Raymond looked at me like I was being naïve.
‘The book will be called ‘The Great Refusal’. It’s our case against the society of screens. I am aware of the hypocrisy of it. That’s why I haven’t told Florence. A book insisting on authenticity assembled by the very technology we despise: to her, it would be a violation. And I agree with that. We must keep our integrity. Yet, I am very tempted.’
Raymond had a good point; all he had to do was participate in a bit of quid pro quo with power and it could transform his life. His father was dead. He had to wise up. Play the game. Why stick to these romantic notions of artistic integrity when everyone else is making out like gangbusters?
This was tragic apocalyptic thinking on my behalf. I should have protected Raymond but I didn’t. I just threw my hands up and said well if the system is corrupt we might as well be corrupt with it, and who knows maybe it will work but what does it matter either way? I was a little drunk, with no head for detail or deliberation. The consequences to Raymond, of my sobering influence failing to provide reasonable counsel at the very moment he was most in need of it, would be dire.
5 MONAD
I went to see Morton Eakins. He made me wait while he sat behind his desk taking career drugs. He shuffled a pair of green lozenges out of a small woven ethnic pouch and placed them upon a disposable plastic tray.
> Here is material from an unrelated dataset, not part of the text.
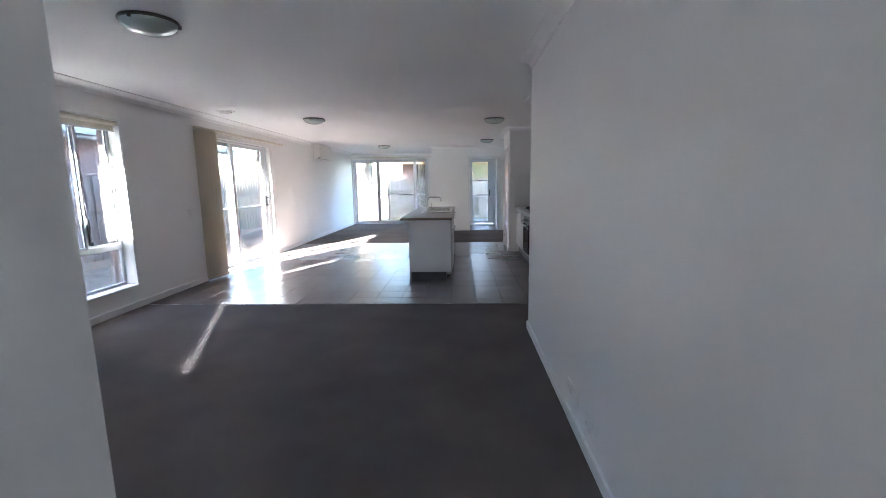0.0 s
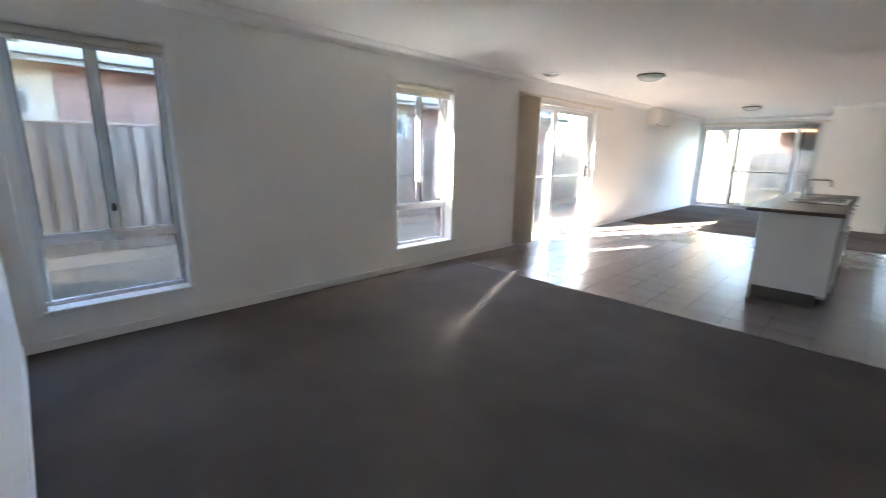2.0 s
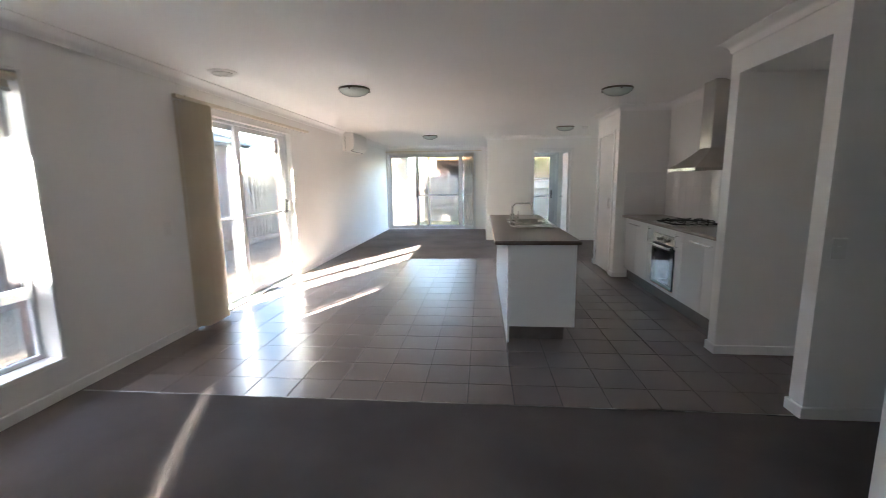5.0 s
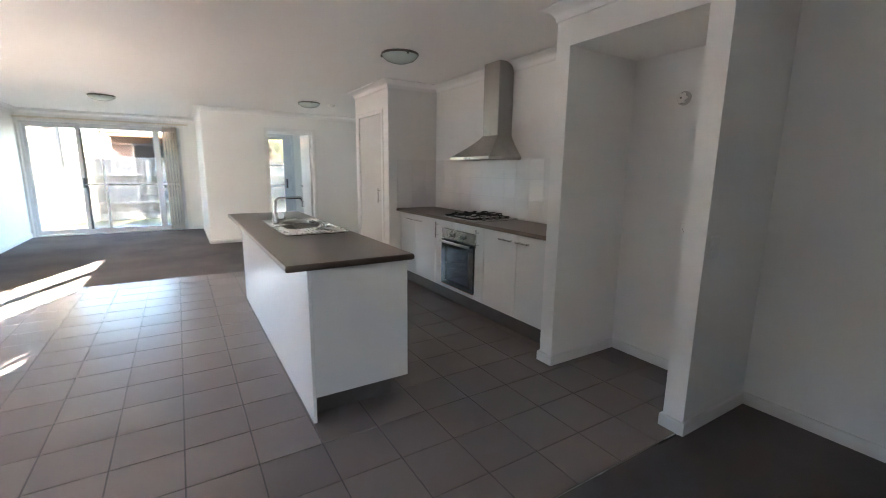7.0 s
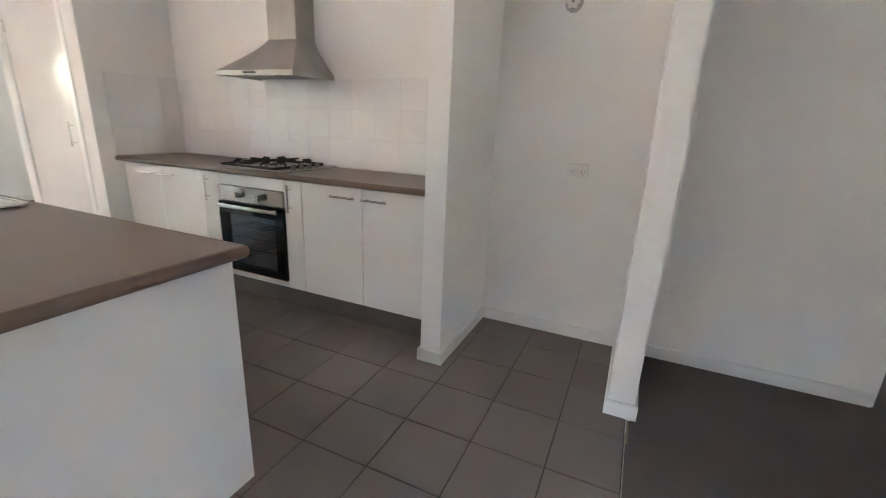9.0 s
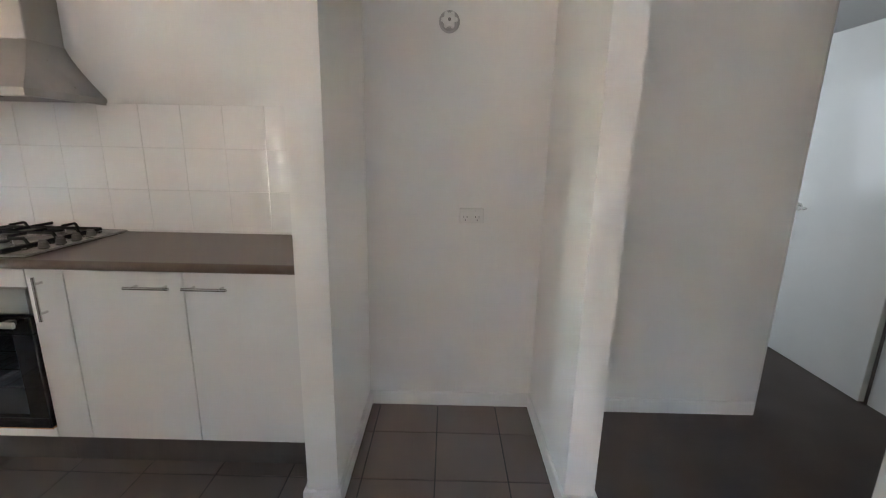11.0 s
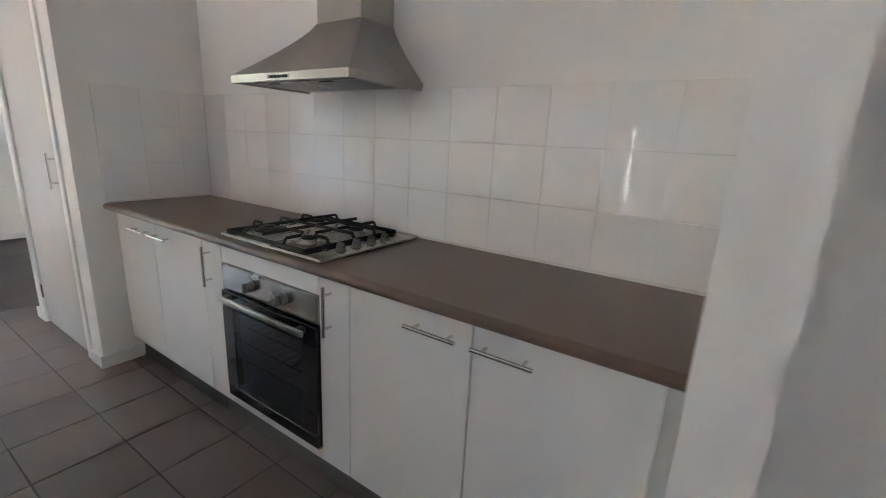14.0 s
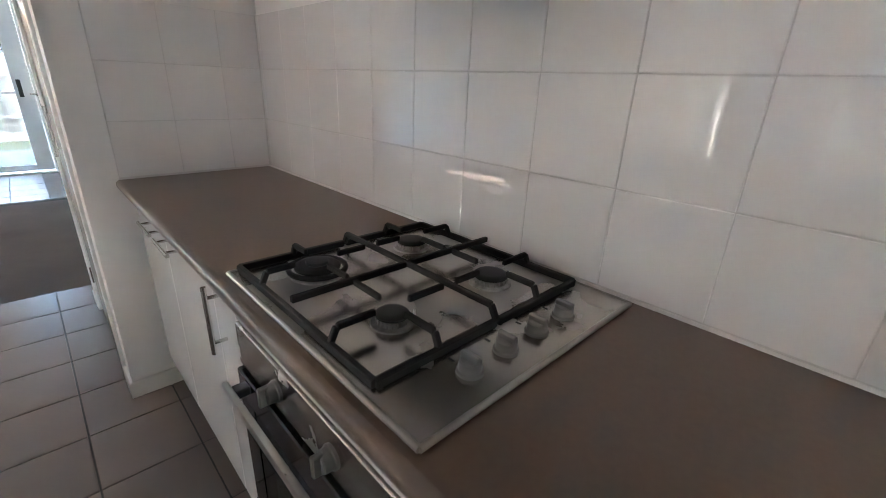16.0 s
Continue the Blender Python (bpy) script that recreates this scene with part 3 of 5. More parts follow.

‘Two cogniceuticals a day to increase the frequency of receptor modulators to enhance transmission between brain cells, and I need a little something to promote
structural plasticity in the neocortex and nucleus accumbers. Once you pass forty, your faculties recede every single day. New memories struggle to take hold and you are unable to assimilate novelty. Monad is novelty. Monad is the new new thing. Without career drugs, the future will overwhelm us, wave after wave after wave.’
Next out of the woven pouch was an emoticeutical inhaler. In two months’ time, Morton intended to restructure the department. Planning ahead for this annual slash-and-burn, he took a wheeze of vaporized iron to trim the length and depth of his feelings, the peaks and troughs of his moods.
‘I must schedule my emotions and not make rash promises or punishments,’ Morton explained. ‘A manager’s default setting must be control and patience.’
The desk was a white plastic Möbius strip, one continuous edge moulded into a horizontal figure of eight, a snake consuming its own tale in a cycle of creation and destruction. With his legs serenely tucked beneath this infinity, Morton tipped his head back, closed his eyes and took one career drug after another. He meditated upon the music of his thoughts, his face twitching as he noted the changes in the pitch, tone, and volume of his qualia. There was not a single dropped note. At that moment, he attained the peak of his potential.
His personal assistant arrived with a milky latte and a muffin. Morton talked me through the progress of the customer service department.
Six months after being introduced to Harry Bravado and the simulated office city of Monad, the new intake of writers and poets had evolved into a functioning unit. A few had been lost along the way. The women were always the first to go and he kept a box of tissues in his desk drawer just for them. A few had been hired to be fired. An early round of ruthless layoffs imprinted his authority upon the group at a vital stage in its development. With his teardrop-shaped torso and weak chin he couldn’t rely on any natural authority. His physicality slunk around the hinterland between masculinity and femininity, child and adult; he was insipid and ill-defined, lacking the testosterone that gives a man his flavour.